What is going on here? If we use the same VM but install cryptography into a virtual environment it all works. On Linux we could maybe see what's going on if we used ltrace, so let's try using some dtrace tooling to see what's happening:

dtrace: failed to execute /usr/bin/python: dtrace cannot control executables signed with restricted entitlements

Oh right, SIP disables dtrace on system executables. That's really annoying! Well, we're in a VM so we can boot into the recovery volume and disable SIP from the terminal with csrutil disable.

Right, now that we've done that we can attach dtrace4, but first let's confirm that the error still occurs... and it doesn't?! What the hell? How could SIP possibly affect this? Commence rebooting with SIP on and off several times to confirm we're not crazy...

Explanation

DSO_load ultimately calls dlopen, which expects to find zlib via the standard library fallback paths. When executing a system binary like /usr/bin/python certain SIP restrictions are in place. One of those restrictions is the disabling of library fallback paths when calling dlopen. Without the fallback paths available OpenSSL is unable to find the library and adds the original error to the stack.

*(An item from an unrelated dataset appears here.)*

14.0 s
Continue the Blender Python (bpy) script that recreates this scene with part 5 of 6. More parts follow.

This does not occur when executing inside a virtual environment because virtualenv copies a binary that depends on a symlink to the /System/Library/Frameworks Python framework path and somehow5 that evades SIP. To see this in action if you're on El Capitan:

/usr/bin/python -c "import ctypes; ctypes.cdll.LoadLibrary('libz.dylib')"
Traceback (most recent call last):
  File "<string>", line 1, in <module>
  File "/System/Library/Frameworks/Python.framework/Versions/2.7/lib/python2.7/ctypes/__init__.py", line 443, in LoadLibrary
    return self._dlltype(name)
  File "/System/Library/Frameworks/Python.framework/Versions/2.7/lib/python2.7/ctypes/__init__.py", line 365, in __init__
    self._handle = _dlopen(self._name, mode)
OSError: dlopen(libz.dylib, 6): image not found

But in a virtualenv you will get no error. Similarly, if you change the above call to: /usr/bin/python -c "import ctypes; ctypes.cdll.LoadLibrary('/usr/lib/libz.dylib')" it will work without issue.

In our case the solution is relatively simple. TLS compression is a security vulnerability6 thanks to attacks like CRIME, so we can just rebuild our own OpenSSL with no-comp, which disables this entire code path as well as improving the baseline security of the library. This improvement (along with several other small fixes) was released to PyPI as version 1.1.1.

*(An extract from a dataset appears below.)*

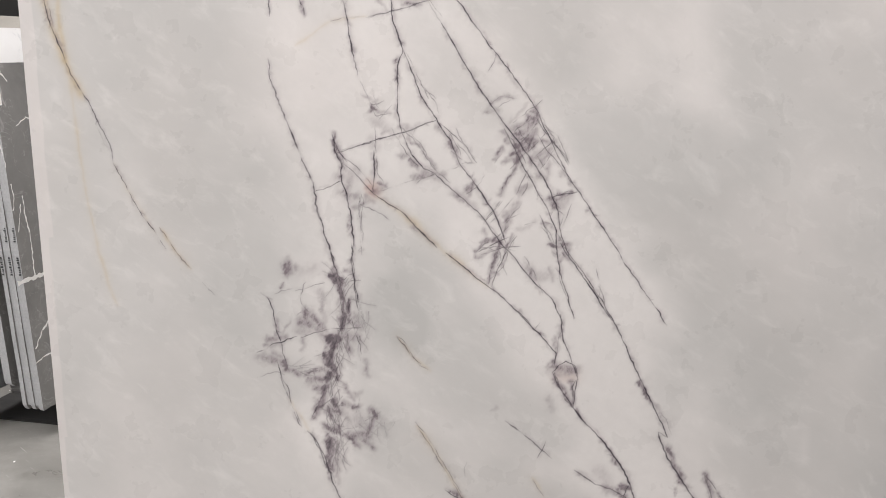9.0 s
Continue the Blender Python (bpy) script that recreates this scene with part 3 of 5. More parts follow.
bloom(3.9, 0.35, [(1.083, 1.042), (1.093, 1.048)])
bloom(6.5, 0.14, [(1.158, 0.982), (1.194, 1.003)])
bloom(10.2, 0.50, [(1.229, 1.053), (1.236, 1.034)])
bloom(7.7, 0.42, [(1.236, 1.042), (1.256, 1.053)])
crack(1.5, 0.60, [(1.230, 1.056), (1.246, 1.057), (1.261, 1.064), (1.276, 1.065), (1.290, 1.062)])
bloom(5.1, 0.50, [(1.249, 1.058), (1.276, 1.065)])
bloom(11.5, 0.25, [(1.254, 1.036), (1.269, 1.057)])
bloom(10.3, 0.14, [(1.253, 1.017), (1.257, 1.002)])
bloom(5.2, 0.36, [(1.209, 0.992), (1.232, 0.982)])
bloom(6.5, 0.50, [(1.230, 0.943), (1.270, 0.939)])
bloom(7.8, 0.45, [(1.249, 0.951), (1.268, 0.928)])
bloom(5.2, 0.50, [(1.255, 0.924), (1.269, 0.912)])
bloom(3.9, 0.36, [(1.245, 0.906), (1.252, 0.915)])
bloom(10.5, 0.36, [(1.178, 0.887), (1.188, 0.870)])
bloom(10.5, 0.20, [(1.197, 0.871), (1.228, 0.871)])
bloom(5.2, 0.26, [(1.224, 0.886), (1.229, 0.861)])
vein("dark", 1.3, 0.5, [(0.979, 1.601), (1.017, 1.550)], gaps=0.2)
vein("dark", 1.6, 0.9, [(1.017, 1.550), (1.028, 1.513), (1.086, 1.425), (1.137, 1.351), (1.140, 1.349), (1.190, 1.277), (1.211, 1.238)])
vein("dark", 1.5, 0.85, [(1.211, 1.238), (1.265, 1.111), (1.304, 1.049), (1.336, 0.996), (1.385, 0.919)])
vein("dark", 1.4, 0.8, [(1.385, 0.919), (1.416, 0.866), (1.459, 0.800), (1.491, 0.748)], gaps=0.08, rough=1.4)
vein("dark", 1.1, 0.4, [(0.966, 1.507), (0.995, 1.456)])
vein("dark", 1.8, 0.95, [(0.995, 1.456), (1.049, 1.355), (1.073, 1.313), (1.073, 1.309), (1.097, 1.274), (1.142, 1.210), (1.184, 1.150), (1.220, 1.088), (1.247, 1.022), (1.252, 0.965), (1.271, 0.911)])
vein("dark", 2.2, 0.95, [(1.251, 0.947), (1.271, 0.911), (1.323, 0.836), (1.366, 0.762)])
vein("dark", 1.4, 0.8, [(1.259, 0.937), (1.303, 0.874), (1.345, 0.808), (1.374, 0.752)])
vein("dark", 1.6, 0.85, [(1.130, 1.214), (1.165, 1.134), (1.209, 1.053), (1.240, 0.982), (1.242, 0.930), (1.247, 0.878), (1.266, 0.817), (1.278, 0.769)])
vein("dark", 1.2, 0.6, [(1.206, 1.013), (1.230, 0.948), (1.242, 0.930)], gaps=0.15)
vein("dark", 1.3, 0.7, [(1.204, 1.234), (1.242, 1.174), (1.274, 1.133)])
vein("dark", 1.1, 0.5, [(1.219, 1.220), (1.250, 1.193), (1.274, 1.133)], gaps=0.2)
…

Bugs like this are difficult to track down for countless reasons, but in this case once the problem was isolated the challenge was understanding why the issue was occurring. Apple does not appear to document this fallback path restriction, so we were reduced to experimenting until people we know at Apple could inquire on internal mailing lists. This is especially unfortunate as most people do not have access to avenues of inquiry like that. While SIP is fascinating technology, it is moderately frustrating to run into highly opaque errors like this and end up wasting days or even weeks of time trying to understand the black box within.


  1. Somehow I (note the singular and not collective in this instance) managed to actually look up the wrong error code at first, thus leading us down a blind alley for almost a week. Whoops. 

  2. Seriously, don't do that people. 

  3. This also explains why the problem was apparently resolved by downgrading. In 1.0.2 we called SSL_library_init later in the initialization process, so the ERR_peek_error call didn't see the error on the stack since it hadn't been added yet. We should be more rigorous in checking the stack even in edge cases like this where the documentation says things like SSL_library_init() always returns "1", so it is safe to discard the return value.. Just because the return value is always 1 doesn't mean the error stack can't have things on it! 

  4. Yeah, you apparently still can't. Hopefully I'm wrong about this. 

  5. If you understand why this is the case, please let me know! 

  6. There are edge cases where it is safe to use TLS compression but in general it should be considered best practice to disable it permanently.